J’ai commencé le traitement, mais j’ai du mal à digérer tous ces médicaments. De plus, l’un d’eux me fait chuter la tension, l’urologue m’avait prévenue et dit de boire du café, mais il me faudrait me bourrer de café toute la journée. Marcher beaucoup, par un temps affreux, quand on n’a plus de tension, ce n’est pas simple.Et puis j’essaierai de danser, pour faire descendre les pierres. J’irai faire un tour, aussi, mais il y a de l’eau et de la boue partout, dans les bottes en caoutchouc, on a froid, dans les bottes d’hiver, trop chaud. Ce qui est bien, c'est le jardinage, je prends les mêmes positions que pour laver les sols, et je fais beaucoup d'allées et venues dans tout le jardin. J'ai déterré des topinambours...
Je vais mieux, mais dès que j’ai mal quelque
part, et j’ai mal partout, je commence à me faire du souci. Je suis allée à la
lecture de leurs vers que faisaient Natacha et Kostia dans le sous-sol du café
français. C’est désormais une galerie, "Liès", la forêt, où expose un peintre
local, Pacha Morozov. Ses tableaux peuvent paraître quelque peu brouillons, mais ils
ont une luminosité et une présence étonnantes quand on les regarde
attentivement. Une amie de Natacha était venue de Moscou pour chanter, elle
s’accompagnait au piano électronique. Il y avait du monde, pour une soirée
poétique. C’était chaleureux. J’étais loin de tout comprendre, mais j’en
captais assez pour voir que les vers étaient bons. Ceux de Natacha sont comme
une petite musique de la vie, qui sourd avec simplicité et naturel, et débouche sur le mystère et la ferveur. Ceux de Kostia scandés, martelés, passionnés, incantatoires. La
différence de rythme et d’atmosphère entre les deux poètes est remarquable.
Dans quinze jours, ils veulent faire une soirée française, avec ma participation. Kostia lira en russe des poèmes français classiques que je lirai en version originale. Je chanterai mes propres chansons. Enfin si j’en suis capable. Dans dix jours, je verrai où j’en suis avec mes cailloux, et puis il me faut répéter les chansons...

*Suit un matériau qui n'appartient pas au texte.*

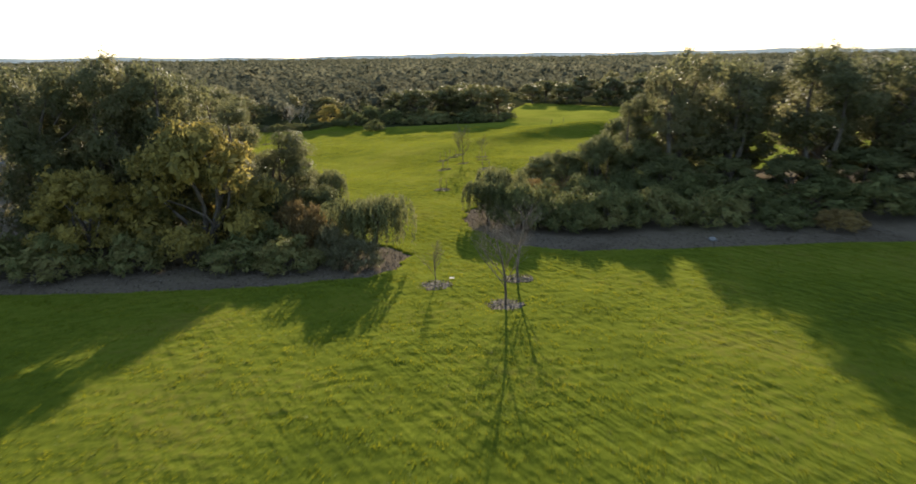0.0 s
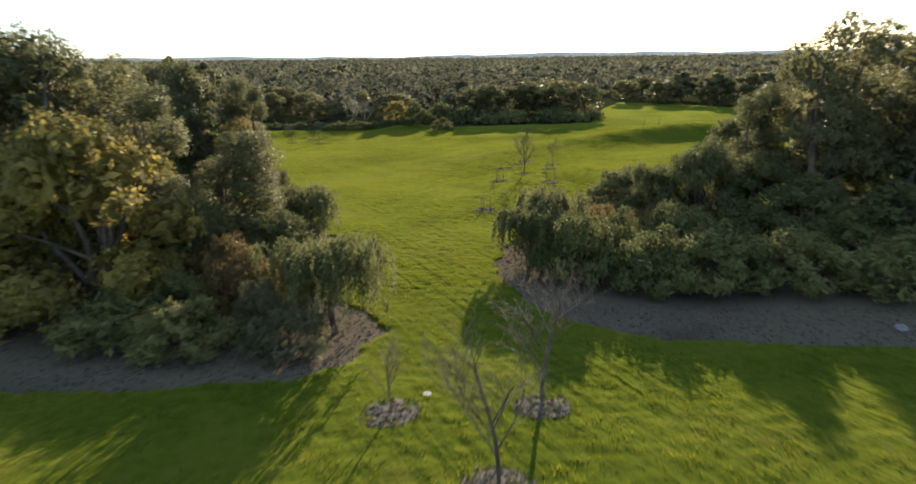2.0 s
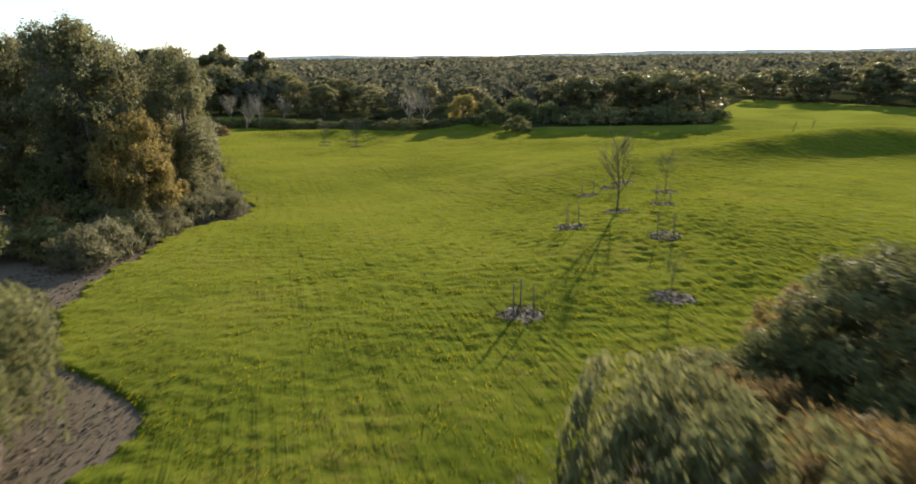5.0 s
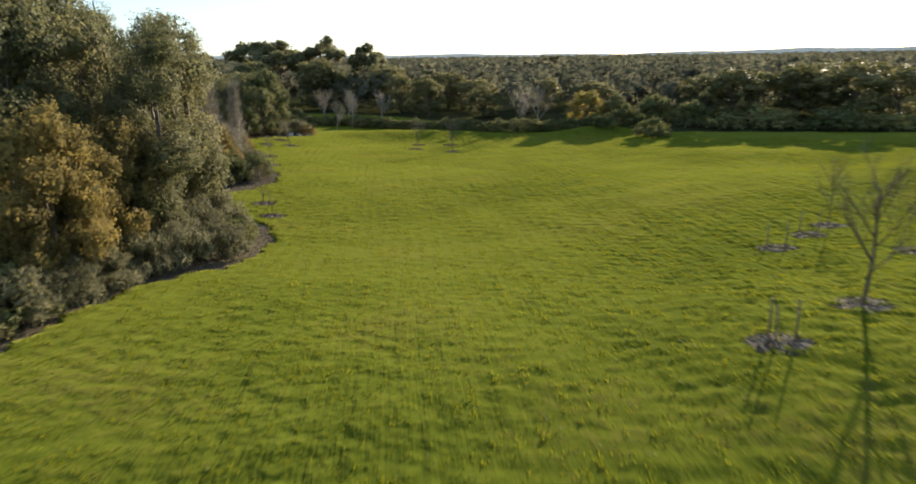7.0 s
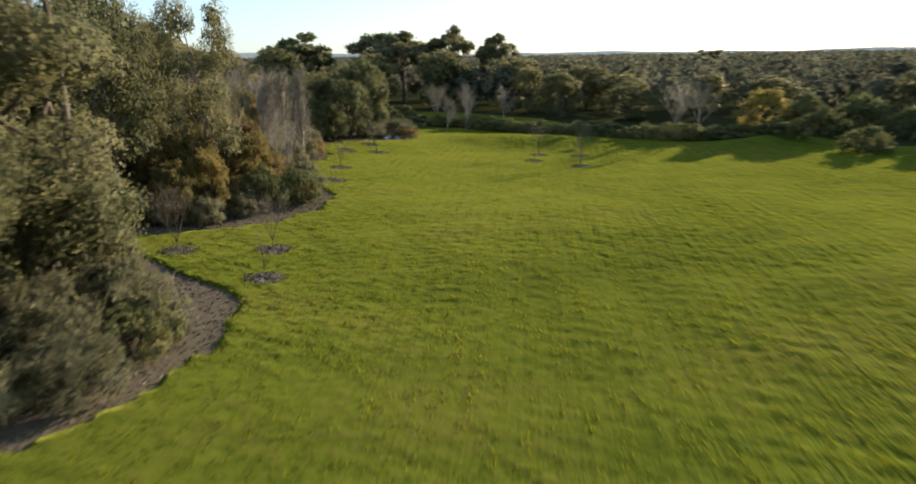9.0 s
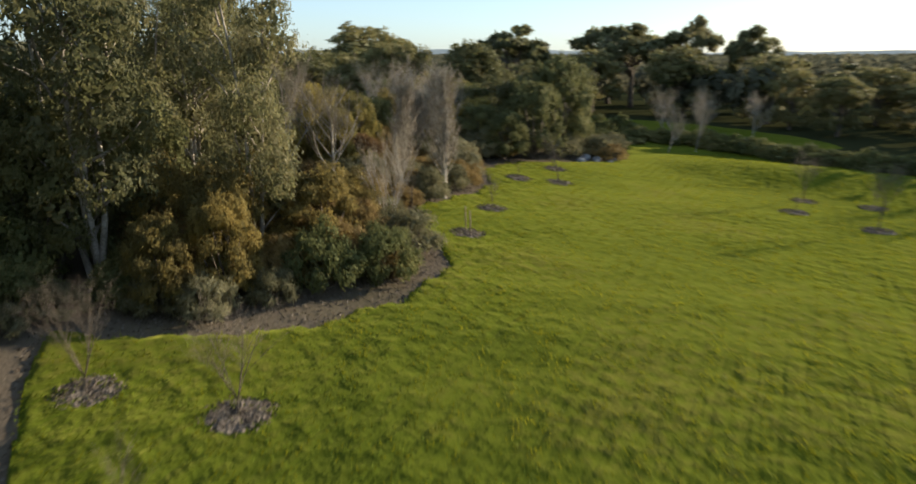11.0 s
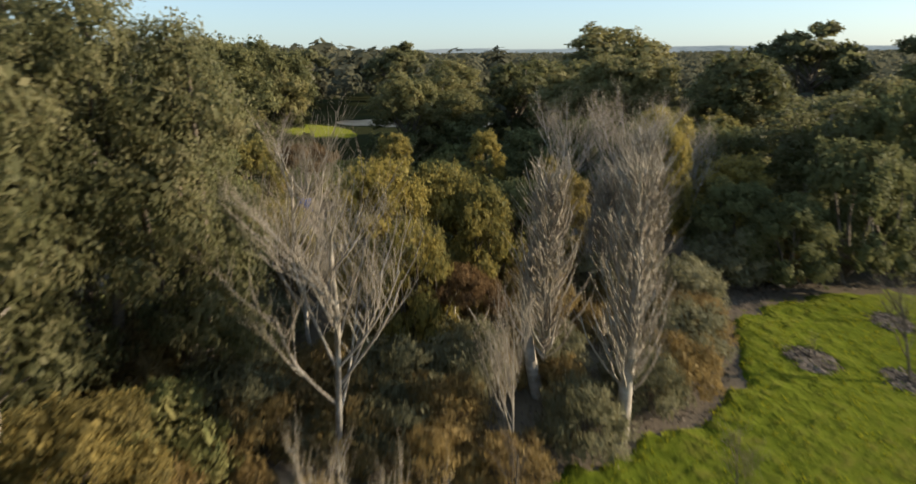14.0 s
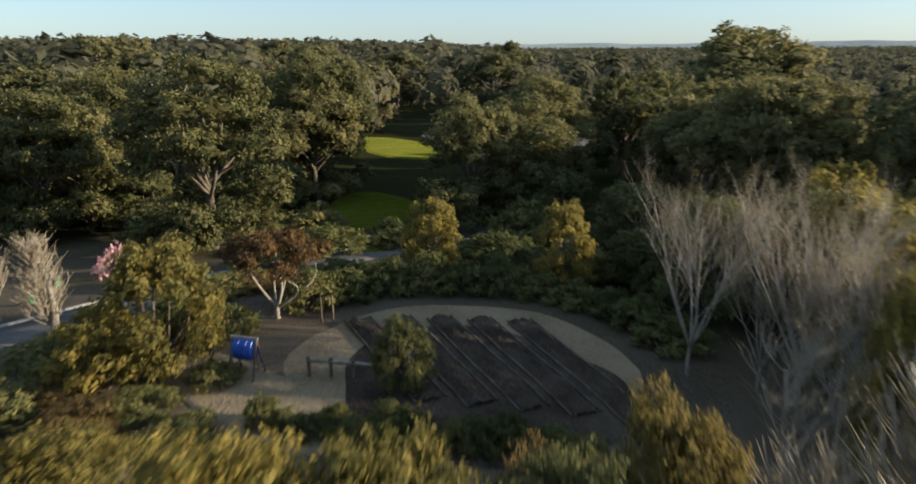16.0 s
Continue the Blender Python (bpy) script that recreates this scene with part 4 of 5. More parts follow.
row("wattle", [(-75.0, 126.4, 4.4, 4.8), (-69.5, 127.5, 2.4, 4.6), (-59.0, 110.2, 1.8, 3.0), (-63.6, 105.4, 2.4, 3.6)], G5, 3)
row("rust", [(-75.4, 106.1, 3.1, 3.7), (-57.5, 111.5, 1.3, 2.8)], G5, 1)
row("grey", [(-56.4, 111.3, 0.2, 3.1), (-53.3, 113.9, -0.3, 2.6), (-54.8, 116.3, -0.3, 2.4), (-57.3, 118.6, -0.0, 3.0), (-60.6, 120.3, 0.2, 3.2), (-55.5, 109.1, 0.3, 3.3), (-58.4, 105.1, 1.1, 3.9), (-54.6, 105.4, 0.6, 3.6), (-61.3, 117.8, 0.8, 4.2), (-63.5, 123.7, 0.5, 3.6), (-65.5, 128.6, 0.1, 3.9), (-64.8, 133.6, -0.6, 3.6), (-64.8, 137.7, -1.0, 3.7), (-69.4, 143.6, -1.5, 3.6)], G5)
row("shrub", [(-71.5, 148.1, -2.5, 3.6), (-72.9, 149.5, -1.9, 3.9), (-74.7, 151.9, -1.5, 4.1), (-72.5, 145.0, -1.4, 4.2), (-74.9, 147.0, -0.4, 4.5), (-76.5, 151.5, -0.5, 4.4), (-73.9, 142.5, -0.4, 4.6)], G5)
row("brown", [(-53.5, 108.4, -0.3, 3.1), (-52.1, 111.7, -0.9, 2.3), (-58.0, 119.2, -0.2, 2.8), (-64.2, 126.3, -0.3, 3.2), (-62.9, 137.4, -1.6, 3.1), (-62.4, 103.0, 0.8, 3.5), (-53.9, 110.5, -0.2, 2.5), (-55.6, 102.9, 1.3, 3.6), (-59.6, 114.1, 1.3, 3.1), (-63.6, 114.3, 2.2, 3.6)], G5)
row("round", [(-60.2, 103.8, 5.4, 4.2), (-62.6, 102.4, 4.2, 4.2), (-66.8, 134.4, 5.9, 6), (-63.6, 129.5, 3.8, 5), (-70, 133, 4.0, 6), (-64.5, 124.5, 2.2, 4), (-62.9, 126, 1.8, 4), (-74.5, 130, 3.4, 5), (-72, 139.5, 5.6, 6)], G5, 3)

# ---------- young trees in mulch rings ----------
def mulch_ring(x, y, r, seed):
    rng = np.random.RandomState(seed)
    e = new("mulch_ring")
    e.matrix_basis = Matrix.Translation((x, y, lz(x, y) + 0.07))
    n = 36
    a = np.linspace(0, 2 * np.pi, n, endpoint=False)
    w = 1 + 0.06 * np.sin(2 * a + rng.rand() * 6) + 0.05 * np.sin(5 * a + rng.rand() * 6) + 0.03 * rng.normal(size=n)
    V, F = [(0, 0, 0.05)], []
    for q, z in ((0.3, 0.05), (0.6, 0.045), (0.85, 0.03), (1.0, -0.1)):
        zz = land(x + r * q * w * np.cos(a), y + r * q * w * np.sin(a)) - lz(x, y)
        V += list(zip(r * q * w * np.cos(a), r * q * w * np.sin(a), zz + z + (0.015 * rng.normal(size=n) if q < 1 else 0)))
    for i in range(n):
        j = (i + 1) % n
        F.append((0, 1 + i, 1 + j))
        for k in range(3):
            o = 1 + k * n
            F.append((o + i, o + n + i, o + n + j, o + j))
    mesh_object("mound", V, F, "mulch", e)
    m = 420
    t, rr = rng.uniform(0, 6.3, m), r * 1.0 * np.sqrt(rng.rand(m))
    C = np.stack([rr * np.cos(t), rr * np.sin(t), 0.05 - 0.04 * (rr / r) ** 3 + rng.uniform(0, 0.03, m)], 1)
    C[:, 2] += land(x + C[:, 0], y + C[:, 1]) - lz(x, y)
    D = rng.normal(size=(m, 3)) * (1, 1, 0.25)
    tagged(part_np(e, "bark_litter", leaves(C, D, 0.13, 0.05, rng), "chip"), kind="stuff")
    return tagged(e, "low round bed of grey-brown bark mulch cut into the lawn", "mulch ring", "mulch rings on the lawn")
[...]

La correctrice Nina m’a envoyé encore un paquet de
50 pages, elle en est au début de la troisième partie. Elle me dit qu’il n’y a
rien de ridicule dans Yarilo, que ce que le livre a de français, c’est plutôt sa
manière, et qu’il y a des scènes très fortes, celle où le fol en Christ Basile
apparaît à Fédia et sa femme, l'entretien du tsar et du petit tsarévitch
Feodor. Et enfin que la fin est remarquable, avec la vie du héros qui "s’éteint
dans les chants liturgiques", et le tsar qui « vient contempler le tas de
cendres dont il est responsable».
Elle a des trouvailles dans les dialogues, et
elle remet tout à sa place, par rapport au texte français. Je sens d’ailleurs
qu’elle a commencé à accrocher au livre, qu’elle l’ait lu jusqu’à la fin en est
un signe.
De son patron pas de nouvelles, je
ne l’intéresse plus depuis que j’ai refusé de continuer Epitaphe avec lui, et
de reprendre Yarilo de la même manière, ce qui aurait pris deux ans et m'aurait coûté je ne sais combien. Quand je pense qu’il l’a caractérisé de
conte dans l’esprit du tsar Saltan avec beaucoup de dorures ! Alors que
finalement, j’ai écrit sobrement, et s’il y a parfois de l’humour, de la
poésie, de la couleur locale, c’est un livre profondément tragique, et actuel. Mais il l'a à peine survolé...
Enfin ce qu’il m’importe, c’est que tout soit
rapidement achevé. Avec la dictature sanitaire qu’on essaie d’installer en
Russie, je risque de ne pas être en mesure d’aller faire des présentations à
Moscou. Encore que d’avoir été malade me donne un sauf-conduit de six mois, merci mon Dieu.